Word for word, quote all of the material, omitting the pictures.

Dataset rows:
===

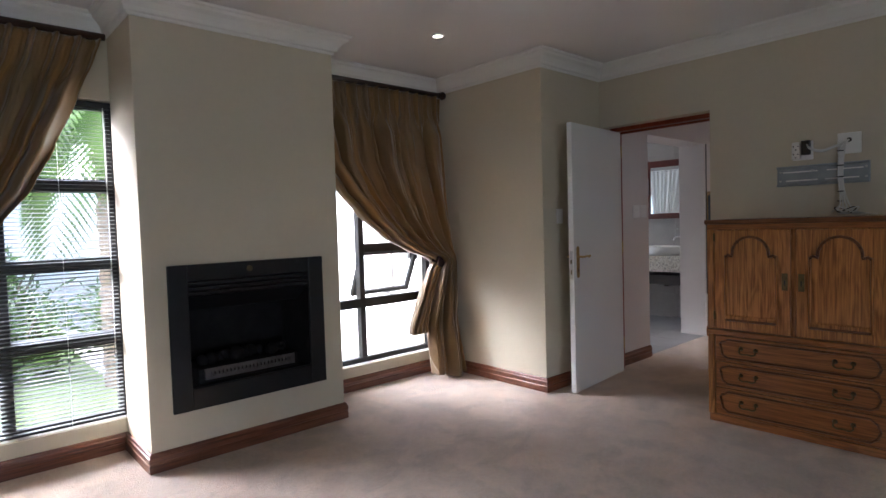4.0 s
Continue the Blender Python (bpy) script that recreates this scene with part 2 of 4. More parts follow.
M_SHADE.node_tree.links.new(_ms.outputs[0], _out.inputs["Surface"])
M_AMBER = M_SHADE.copy()
M_AMBER.name = "amber_shade_fabric"
M_AMBER.node_tree.nodes[_tr.name].inputs["Color"].default_value = (0.66, 0.38, 0.04, 1)
M_AMBER.node_tree.nodes[_b.name].inputs["Base Color"].default_value = (0.62, 0.34, 0.10, 1)
M_BAND = mat("mauve_shade_braid", (0.50, 0.37, 0.33), 0.8, var=0.1, scale=30)
M_SHEER = mat("white_voile", (0.85, 0.84, 0.80), 0.9)


def stripe_cloth(name, cols, repeat, rough=0.45):
    """Woven stripes that follow the cloth's own u coordinate."""
    m = mat(name, cols[0], rough)
    nt = m.node_tree
    uv = nt.nodes.new("ShaderNodeUVMap")
    sx = nt.nodes.new("ShaderNodeSeparateXYZ")
    nt.links.new(uv.outputs[0], sx.inputs[0])
    a = nt.nodes.new("ShaderNodeMath")
    a.operation = "MULTIPLY"
    a.inputs[1].default_value = repeat
    nt.links.new(sx.outputs[0], a.inputs[0])
    fr = nt.nodes.new("ShaderNodeMath")
    fr.operation = "FRACT"
    nt.links.new(a.outputs[0], fr.inputs[0])
    r = nt.nodes.new("ShaderNodeValToRGB")
    el = r.color_ramp.elements
    el[0].color, el[0].position = (*cols[0], 1), 0.0
    el[1].color, el[1].position = (*cols[0], 1), 1.0
    k = len(cols)
    for i in range(1, k):
        e = el.new(i / k)
        e.color = (*cols[i], 1)
    nt.links.new(fr.outputs[0], r.inputs[0])
    n = nt.nodes.new("ShaderNodeTexNoise")
    n.inputs["Scale"].default_value, n.inputs["Detail"].default_value = 9, 4
    mp = nt.nodes.new("ShaderNodeMapping")
    mp.inputs["Scale"].default_value = (60, 0.7, 1)
    nt.links.new(uv.outputs[0], mp.inputs["Vector"])
    nt.links.new(mp.outputs[0], n.inputs["Vector"])
    mr = nt.nodes.new("ShaderNodeMapRange")
    mr.inputs["To Min"].default_value, mr.inputs["To Max"].default_value = 0.74, 1.26
    nt.links.new(n.outputs[0], mr.inputs["Value"])
    sc = nt.nodes.new("ShaderNodeVectorMath")
    sc.operation = "SCALE"
    nt.links.new(r.outputs[0], sc.inputs[0])
    nt.links.new(mr.outputs[0], sc.inputs["Scale"])
    b = nt.nodes["Principled BSDF"]
    nt.links.new(sc.outputs[0], b.inputs["Base Color"])
    b.inputs["Sheen Weight"].default_value = 0.3
    return m


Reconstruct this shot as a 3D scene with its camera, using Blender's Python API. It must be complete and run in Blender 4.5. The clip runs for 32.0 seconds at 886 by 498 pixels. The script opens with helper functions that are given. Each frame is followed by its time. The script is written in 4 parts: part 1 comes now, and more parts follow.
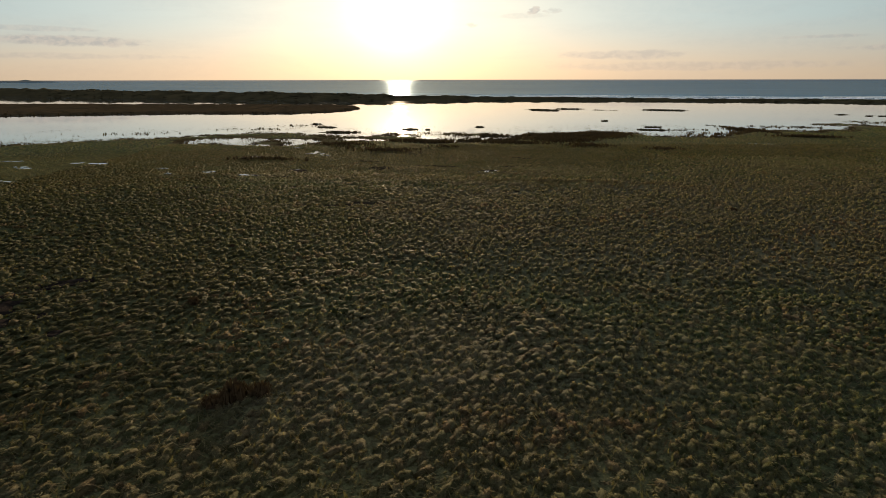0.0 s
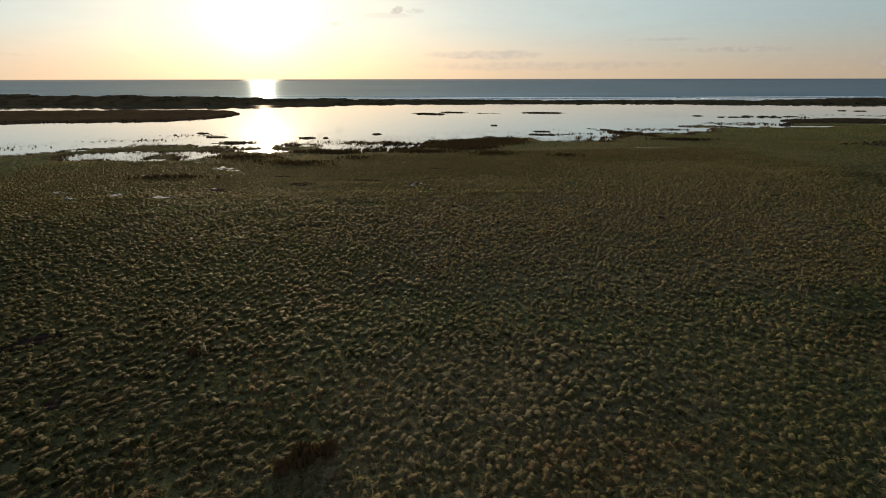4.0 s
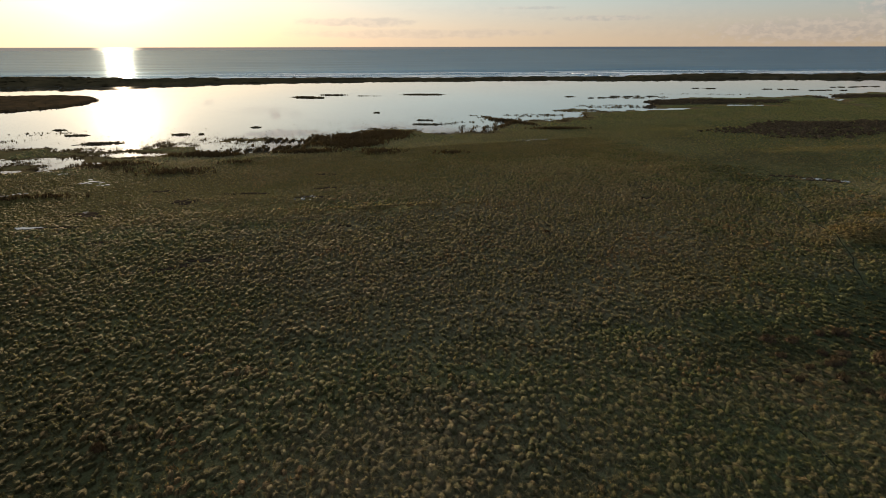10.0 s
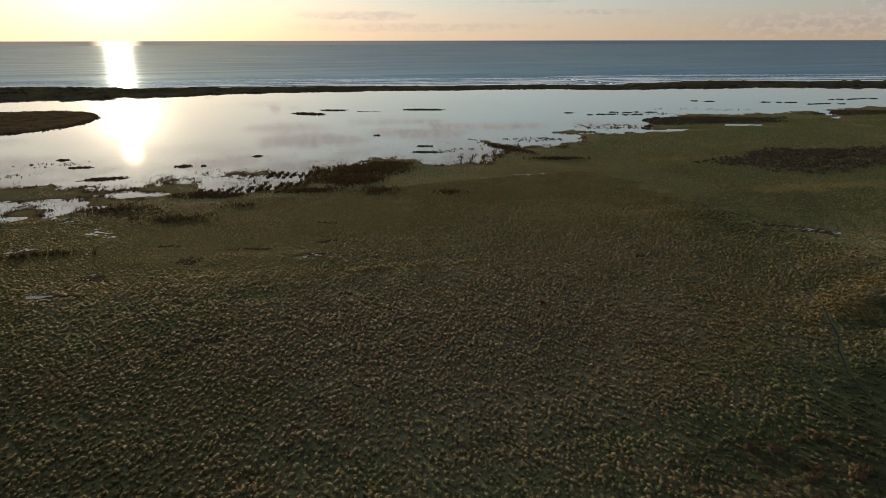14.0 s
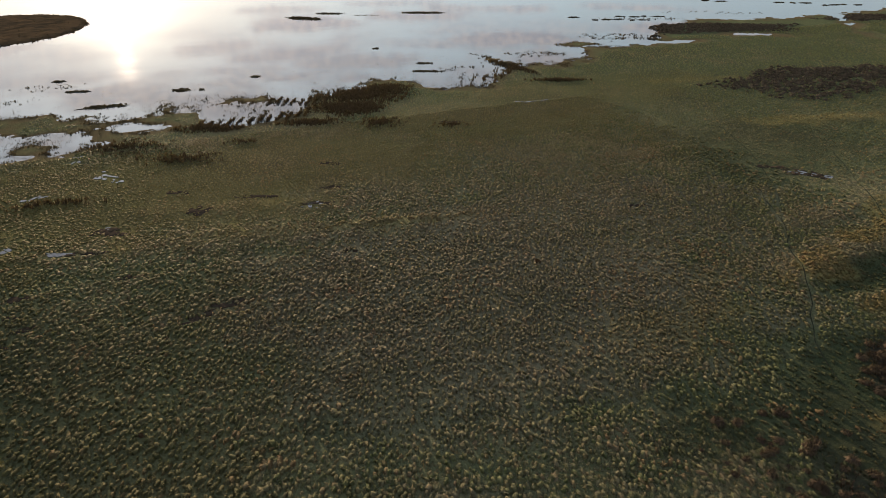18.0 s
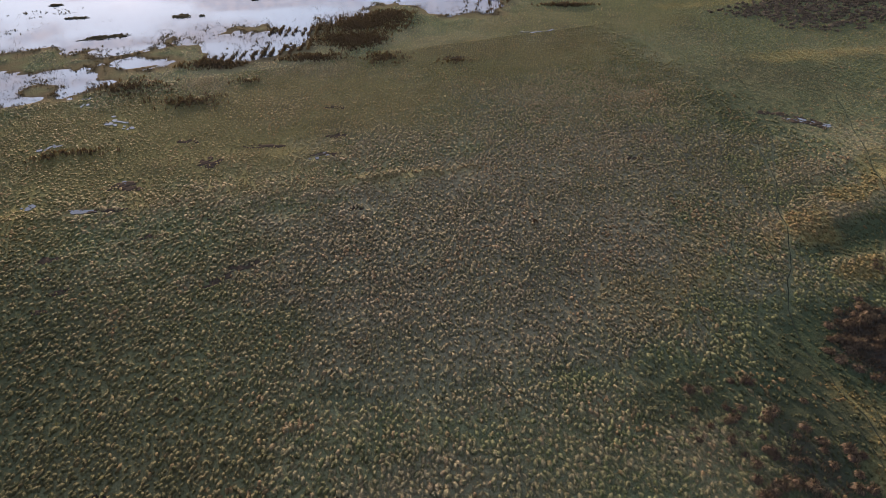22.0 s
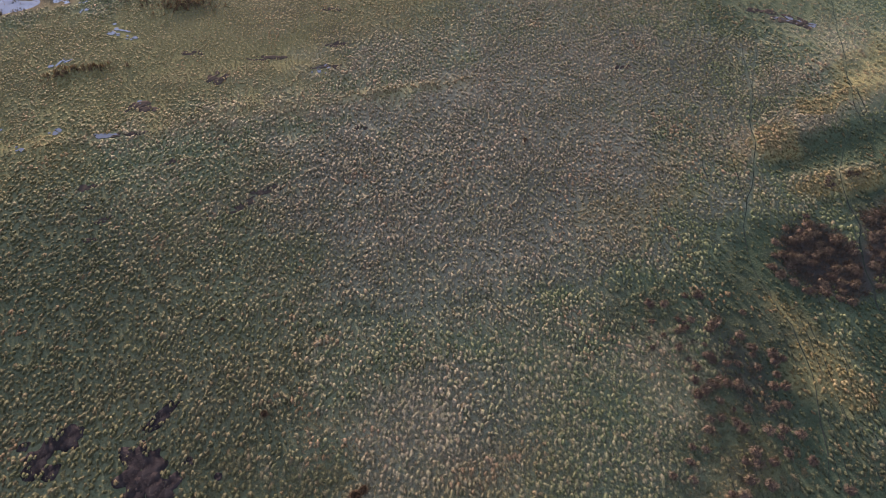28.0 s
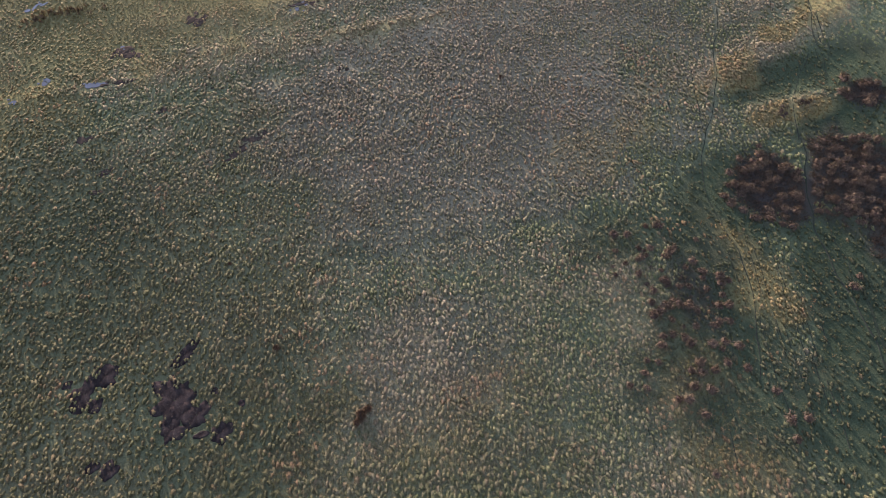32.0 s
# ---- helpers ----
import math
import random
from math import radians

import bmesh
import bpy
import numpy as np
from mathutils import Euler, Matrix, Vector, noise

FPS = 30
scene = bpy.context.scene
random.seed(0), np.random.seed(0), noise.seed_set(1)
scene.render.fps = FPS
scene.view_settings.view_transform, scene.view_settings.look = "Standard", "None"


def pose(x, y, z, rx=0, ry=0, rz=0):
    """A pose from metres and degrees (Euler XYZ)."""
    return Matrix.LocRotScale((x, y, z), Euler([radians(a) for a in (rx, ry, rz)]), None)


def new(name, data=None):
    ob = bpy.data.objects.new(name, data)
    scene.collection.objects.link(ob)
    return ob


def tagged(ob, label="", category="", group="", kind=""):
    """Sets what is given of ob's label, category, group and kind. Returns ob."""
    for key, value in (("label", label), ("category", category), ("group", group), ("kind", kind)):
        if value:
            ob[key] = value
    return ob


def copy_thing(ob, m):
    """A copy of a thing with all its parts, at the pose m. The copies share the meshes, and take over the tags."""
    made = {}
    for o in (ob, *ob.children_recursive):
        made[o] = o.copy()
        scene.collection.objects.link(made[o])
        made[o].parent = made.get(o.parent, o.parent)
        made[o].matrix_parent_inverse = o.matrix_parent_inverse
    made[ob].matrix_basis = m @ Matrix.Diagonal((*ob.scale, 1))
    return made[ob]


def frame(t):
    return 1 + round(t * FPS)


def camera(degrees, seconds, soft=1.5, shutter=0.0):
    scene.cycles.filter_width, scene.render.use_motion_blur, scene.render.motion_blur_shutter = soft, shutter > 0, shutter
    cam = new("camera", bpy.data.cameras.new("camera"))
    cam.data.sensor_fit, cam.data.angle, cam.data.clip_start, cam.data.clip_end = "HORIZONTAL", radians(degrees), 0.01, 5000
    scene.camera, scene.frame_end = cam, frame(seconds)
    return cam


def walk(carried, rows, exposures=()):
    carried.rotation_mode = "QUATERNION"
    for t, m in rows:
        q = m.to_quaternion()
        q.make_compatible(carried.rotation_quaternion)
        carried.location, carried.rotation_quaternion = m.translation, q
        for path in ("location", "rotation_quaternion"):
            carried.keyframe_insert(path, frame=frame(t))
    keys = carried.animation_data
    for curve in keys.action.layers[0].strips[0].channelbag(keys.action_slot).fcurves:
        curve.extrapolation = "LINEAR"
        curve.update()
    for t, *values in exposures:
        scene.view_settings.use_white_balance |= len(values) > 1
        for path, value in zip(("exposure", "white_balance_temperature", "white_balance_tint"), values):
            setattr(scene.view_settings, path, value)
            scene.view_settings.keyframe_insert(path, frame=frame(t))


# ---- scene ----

===

_FINISHED EXERCISE_
4.0 s
Continue the Blender Python (bpy) script that recreates this scene with part 2 of 4. More parts follow.
M_SHADE.node_tree.links.new(_ms.outputs[0], _out.inputs["Surface"])
M_AMBER = M_SHADE.copy()
M_AMBER.name = "amber_shade_fabric"
M_AMBER.node_tree.nodes[_tr.name].inputs["Color"].default_value = (0.66, 0.38, 0.04, 1)
M_AMBER.node_tree.nodes[_b.name].inputs["Base Color"].default_value = (0.62, 0.34, 0.10, 1)
M_BAND = mat("mauve_shade_braid", (0.50, 0.37, 0.33), 0.8, var=0.1, scale=30)
M_SHEER = mat("white_voile", (0.85, 0.84, 0.80), 0.9)


def stripe_cloth(name, cols, repeat, rough=0.45):
    """Woven stripes that follow the cloth's own u coordinate."""
    m = mat(name, cols[0], rough)
    nt = m.node_tree
    uv = nt.nodes.new("ShaderNodeUVMap")
    sx = nt.nodes.new("ShaderNodeSeparateXYZ")
    nt.links.new(uv.outputs[0], sx.inputs[0])
    a = nt.nodes.new("ShaderNodeMath")
    a.operation = "MULTIPLY"
    a.inputs[1].default_value = repeat
    nt.links.new(sx.outputs[0], a.inputs[0])
    fr = nt.nodes.new("ShaderNodeMath")
    fr.operation = "FRACT"
    nt.links.new(a.outputs[0], fr.inputs[0])
    r = nt.nodes.new("ShaderNodeValToRGB")
    el = r.color_ramp.elements
    el[0].color, el[0].position = (*cols[0], 1), 0.0
    el[1].color, el[1].position = (*cols[0], 1), 1.0
    k = len(cols)
    for i in range(1, k):
        e = el.new(i / k)
        e.color = (*cols[i], 1)
    nt.links.new(fr.outputs[0], r.inputs[0])
    n = nt.nodes.new("ShaderNodeTexNoise")
    n.inputs["Scale"].default_value, n.inputs["Detail"].default_value = 9, 4
    mp = nt.nodes.new("ShaderNodeMapping")
    mp.inputs["Scale"].default_value = (60, 0.7, 1)
    nt.links.new(uv.outputs[0], mp.inputs["Vector"])
    nt.links.new(mp.outputs[0], n.inputs["Vector"])
    mr = nt.nodes.new("ShaderNodeMapRange")
    mr.inputs["To Min"].default_value, mr.inputs["To Max"].default_value = 0.74, 1.26
    nt.links.new(n.outputs[0], mr.inputs["Value"])
    sc = nt.nodes.new("ShaderNodeVectorMath")
    sc.operation = "SCALE"
    nt.links.new(r.outputs[0], sc.inputs[0])
    nt.links.new(mr.outputs[0], sc.inputs["Scale"])
    b = nt.nodes["Principled BSDF"]
    nt.links.new(sc.outputs[0], b.inputs["Base Color"])
    b.inputs["Sheen Weight"].default_value = 0.3
    return m


Reconstruct this shot as a 3D scene with its camera, using Blender's Python API. It must be complete and run in Blender 4.5. The clip runs for 32.0 seconds at 886 by 498 pixels. The script opens with helper functions that are given. Each frame is followed by its time. The script is written in 4 parts: part 1 comes now, and more parts follow.
0.0 s
4.0 s
10.0 s
14.0 s
18.0 s
22.0 s
28.0 s
32.0 s
# ---- helpers ----
import math
import random
from math import radians

import bmesh
import bpy
import numpy as np
from mathutils import Euler, Matrix, Vector, noise

FPS = 30
scene = bpy.context.scene
random.seed(0), np.random.seed(0), noise.seed_set(1)
scene.render.fps = FPS
scene.view_settings.view_transform, scene.view_settings.look = "Standard", "None"


def pose(x, y, z, rx=0, ry=0, rz=0):
    """A pose from metres and degrees (Euler XYZ)."""
    return Matrix.LocRotScale((x, y, z), Euler([radians(a) for a in (rx, ry, rz)]), None)


def new(name, data=None):
    ob = bpy.data.objects.new(name, data)
    scene.collection.objects.link(ob)
    return ob


def tagged(ob, label="", category="", group="", kind=""):
    """Sets what is given of ob's label, category, group and kind. Returns ob."""
    for key, value in (("label", label), ("category", category), ("group", group), ("kind", kind)):
        if value:
            ob[key] = value
    return ob


def copy_thing(ob, m):
    """A copy of a thing with all its parts, at the pose m. The copies share the meshes, and take over the tags."""
    made = {}
    for o in (ob, *ob.children_recursive):
        made[o] = o.copy()
        scene.collection.objects.link(made[o])
        made[o].parent = made.get(o.parent, o.parent)
        made[o].matrix_parent_inverse = o.matrix_parent_inverse
    made[ob].matrix_basis = m @ Matrix.Diagonal((*ob.scale, 1))
    return made[ob]


def frame(t):
    return 1 + round(t * FPS)


def camera(degrees, seconds, soft=1.5, shutter=0.0):
    scene.cycles.filter_width, scene.render.use_motion_blur, scene.render.motion_blur_shutter = soft, shutter > 0, shutter
    cam = new("camera", bpy.data.cameras.new("camera"))
    cam.data.sensor_fit, cam.data.angle, cam.data.clip_start, cam.data.clip_end = "HORIZONTAL", radians(degrees), 0.01, 5000
    scene.camera, scene.frame_end = cam, frame(seconds)
    return cam


def walk(carried, rows, exposures=()):
    carried.rotation_mode = "QUATERNION"
    for t, m in rows:
        q = m.to_quaternion()
        q.make_compatible(carried.rotation_quaternion)
        carried.location, carried.rotation_quaternion = m.translation, q
        for path in ("location", "rotation_quaternion"):
            carried.keyframe_insert(path, frame=frame(t))
    keys = carried.animation_data
    for curve in keys.action.layers[0].strips[0].channelbag(keys.action_slot).fcurves:
        curve.extrapolation = "LINEAR"
        curve.update()
    for t, *values in exposures:
        scene.view_settings.use_white_balance |= len(values) > 1
        for path, value in zip(("exposure", "white_balance_temperature", "white_balance_tint"), values):
            setattr(scene.view_settings, path, value)
            scene.view_settings.keyframe_insert(path, frame=frame(t))


# ---- scene ----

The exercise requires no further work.